**PROMPT:**
Below is a listing to write out in full, exactly as given, without its pictures.
──────
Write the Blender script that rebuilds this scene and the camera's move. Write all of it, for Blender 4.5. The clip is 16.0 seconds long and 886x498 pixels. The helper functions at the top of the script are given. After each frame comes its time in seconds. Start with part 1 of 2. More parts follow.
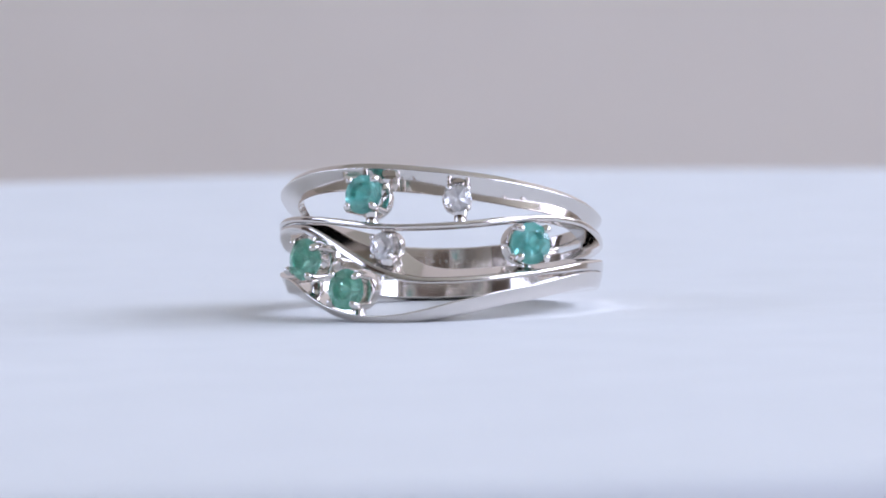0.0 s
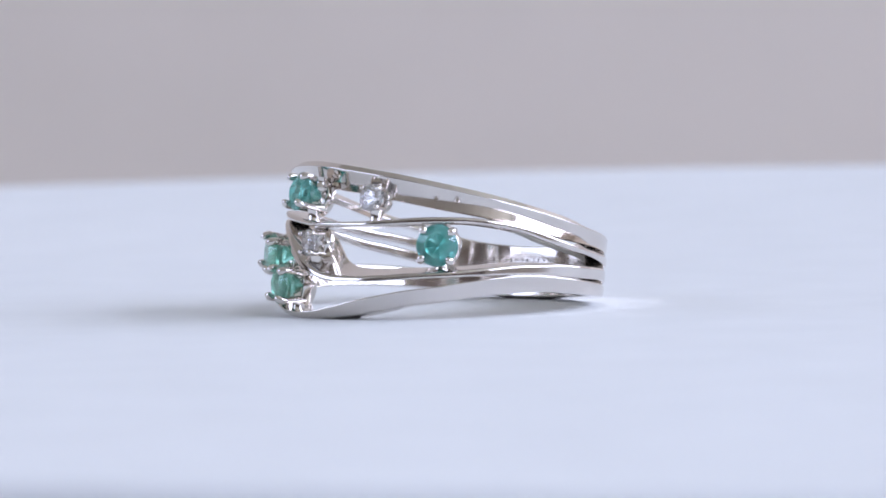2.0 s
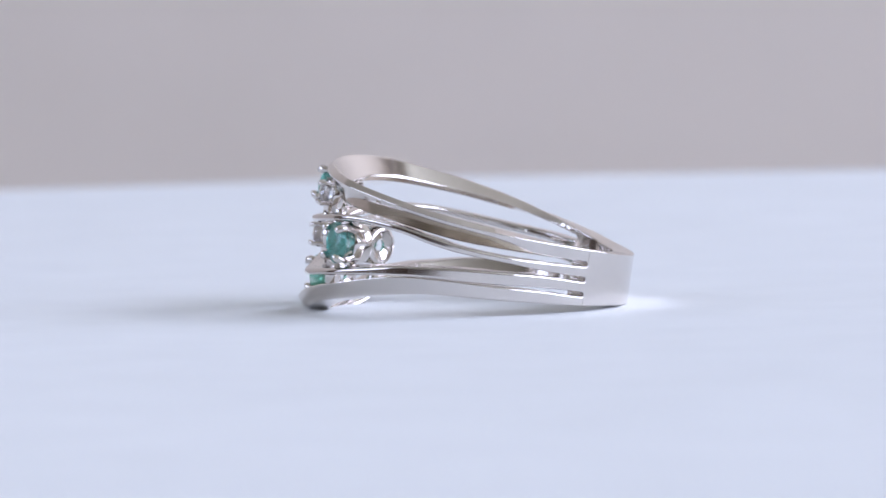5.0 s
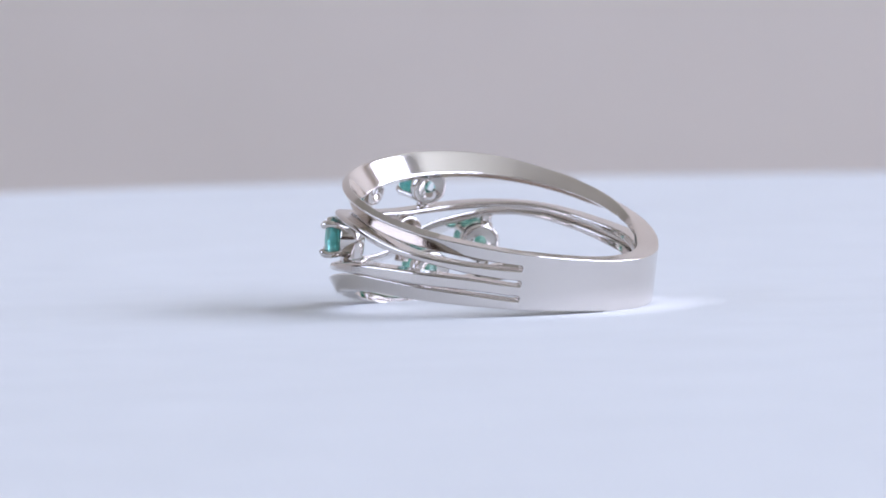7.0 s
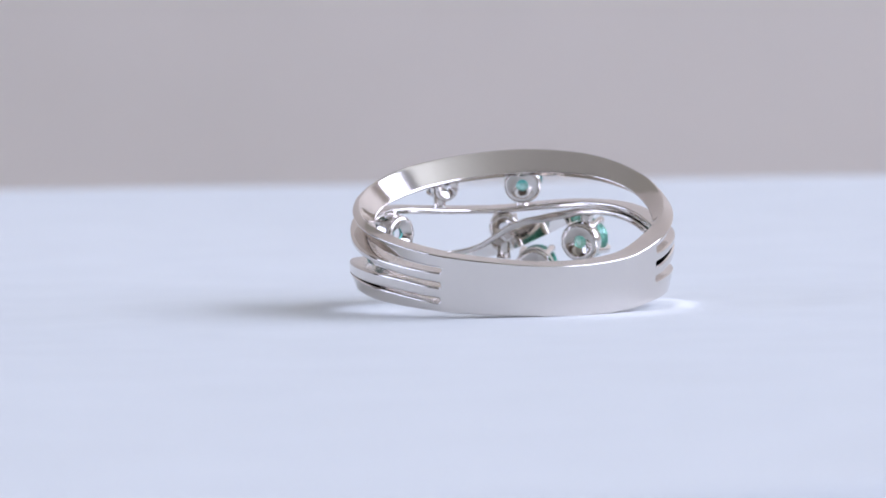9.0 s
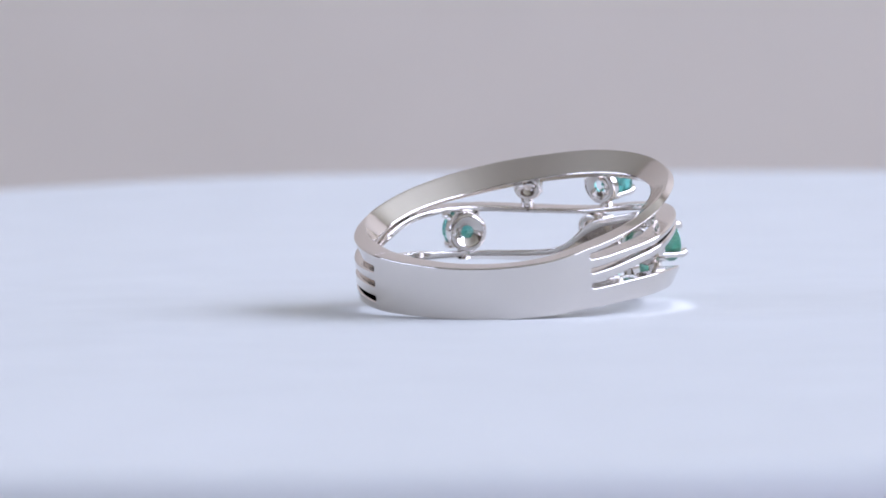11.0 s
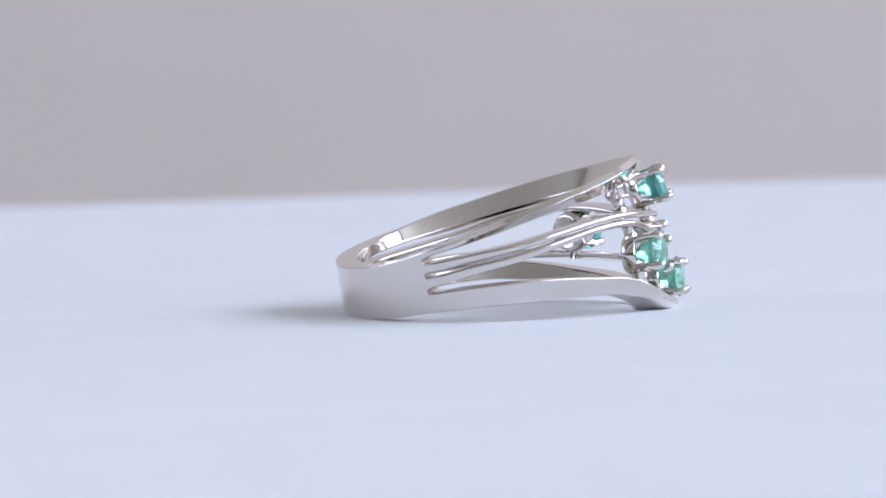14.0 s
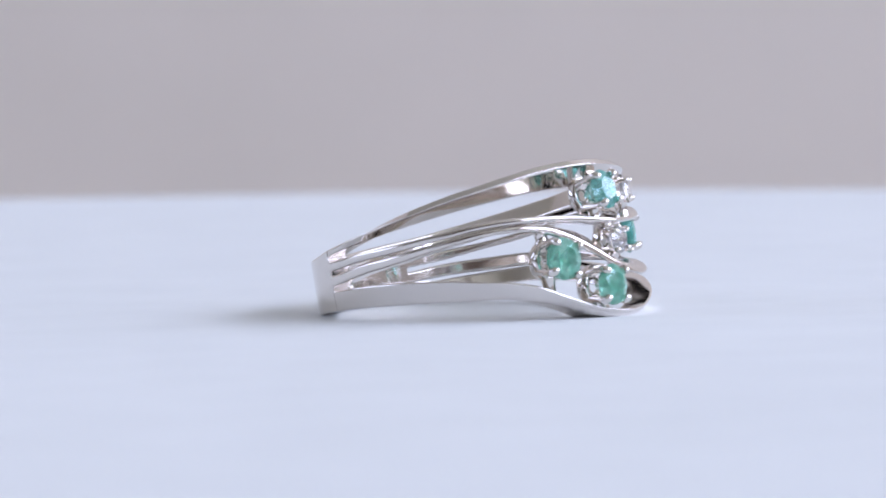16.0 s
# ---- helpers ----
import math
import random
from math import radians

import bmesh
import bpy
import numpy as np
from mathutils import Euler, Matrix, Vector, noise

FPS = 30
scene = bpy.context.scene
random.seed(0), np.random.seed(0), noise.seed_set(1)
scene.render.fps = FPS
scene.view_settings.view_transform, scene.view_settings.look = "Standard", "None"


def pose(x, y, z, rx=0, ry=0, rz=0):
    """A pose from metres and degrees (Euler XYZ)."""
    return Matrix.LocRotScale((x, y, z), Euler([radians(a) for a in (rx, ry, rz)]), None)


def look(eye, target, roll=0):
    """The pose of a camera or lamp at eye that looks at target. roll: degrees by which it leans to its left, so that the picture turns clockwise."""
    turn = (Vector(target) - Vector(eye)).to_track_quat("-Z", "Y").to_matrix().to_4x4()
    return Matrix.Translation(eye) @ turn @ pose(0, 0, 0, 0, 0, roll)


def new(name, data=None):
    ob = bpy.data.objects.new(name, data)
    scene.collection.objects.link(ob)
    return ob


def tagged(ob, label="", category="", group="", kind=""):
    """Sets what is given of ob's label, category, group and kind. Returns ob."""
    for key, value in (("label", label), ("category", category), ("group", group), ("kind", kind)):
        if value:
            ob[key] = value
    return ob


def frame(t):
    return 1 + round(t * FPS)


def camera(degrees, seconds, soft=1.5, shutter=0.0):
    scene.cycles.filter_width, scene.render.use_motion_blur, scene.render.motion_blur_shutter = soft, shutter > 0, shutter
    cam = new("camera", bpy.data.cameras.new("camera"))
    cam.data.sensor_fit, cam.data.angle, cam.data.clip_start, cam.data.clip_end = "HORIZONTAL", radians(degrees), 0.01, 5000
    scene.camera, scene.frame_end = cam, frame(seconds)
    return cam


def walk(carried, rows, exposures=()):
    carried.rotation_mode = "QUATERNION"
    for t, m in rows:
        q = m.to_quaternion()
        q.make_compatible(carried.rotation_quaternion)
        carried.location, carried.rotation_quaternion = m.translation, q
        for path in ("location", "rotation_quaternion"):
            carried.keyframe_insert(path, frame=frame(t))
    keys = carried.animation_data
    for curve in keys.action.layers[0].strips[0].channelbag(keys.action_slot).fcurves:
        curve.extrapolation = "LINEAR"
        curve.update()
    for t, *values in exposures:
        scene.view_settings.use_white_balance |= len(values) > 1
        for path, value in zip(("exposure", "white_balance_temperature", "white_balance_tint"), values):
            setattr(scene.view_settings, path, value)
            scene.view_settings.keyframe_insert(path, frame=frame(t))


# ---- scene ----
──────
**RESPONSE TO THE EXERCISE:**
Write the Blender script that rebuilds this scene and the camera's move. Write all of it, for Blender 4.5. The clip is 16.0 seconds long and 886x498 pixels. The helper functions at the top of the script are given. After each frame comes its time in seconds. Start with part 1 of 2. More parts follow.
0.0 s
2.0 s
5.0 s
7.0 s
9.0 s
11.0 s
14.0 s
16.0 s
# ---- helpers ----
import math
import random
from math import radians

import bmesh
import bpy
import numpy as np
from mathutils import Euler, Matrix, Vector, noise

FPS = 30
scene = bpy.context.scene
random.seed(0), np.random.seed(0), noise.seed_set(1)
scene.render.fps = FPS
scene.view_settings.view_transform, scene.view_settings.look = "Standard", "None"


def pose(x, y, z, rx=0, ry=0, rz=0):
    """A pose from metres and degrees (Euler XYZ)."""
    return Matrix.LocRotScale((x, y, z), Euler([radians(a) for a in (rx, ry, rz)]), None)


def look(eye, target, roll=0):
    """The pose of a camera or lamp at eye that looks at target. roll: degrees by which it leans to its left, so that the picture turns clockwise."""
    turn = (Vector(target) - Vector(eye)).to_track_quat("-Z", "Y").to_matrix().to_4x4()
    return Matrix.Translation(eye) @ turn @ pose(0, 0, 0, 0, 0, roll)


def new(name, data=None):
    ob = bpy.data.objects.new(name, data)
    scene.collection.objects.link(ob)
    return ob


def tagged(ob, label="", category="", group="", kind=""):
    """Sets what is given of ob's label, category, group and kind. Returns ob."""
    for key, value in (("label", label), ("category", category), ("group", group), ("kind", kind)):
        if value:
            ob[key] = value
    return ob


def frame(t):
    return 1 + round(t * FPS)


def camera(degrees, seconds, soft=1.5, shutter=0.0):
    scene.cycles.filter_width, scene.render.use_motion_blur, scene.render.motion_blur_shutter = soft, shutter > 0, shutter
    cam = new("camera", bpy.data.cameras.new("camera"))
    cam.data.sensor_fit, cam.data.angle, cam.data.clip_start, cam.data.clip_end = "HORIZONTAL", radians(degrees), 0.01, 5000
    scene.camera, scene.frame_end = cam, frame(seconds)
    return cam


def walk(carried, rows, exposures=()):
    carried.rotation_mode = "QUATERNION"
    for t, m in rows:
        q = m.to_quaternion()
        q.make_compatible(carried.rotation_quaternion)
        carried.location, carried.rotation_quaternion = m.translation, q
        for path in ("location", "rotation_quaternion"):
            carried.keyframe_insert(path, frame=frame(t))
    keys = carried.animation_data
    for curve in keys.action.layers[0].strips[0].channelbag(keys.action_slot).fcurves:
        curve.extrapolation = "LINEAR"
        curve.update()
    for t, *values in exposures:
        scene.view_settings.use_white_balance |= len(values) > 1
        for path, value in zip(("exposure", "white_balance_temperature", "white_balance_tint"), values):
            setattr(scene.view_settings, path, value)
            scene.view_settings.keyframe_insert(path, frame=frame(t))


# ---- scene ----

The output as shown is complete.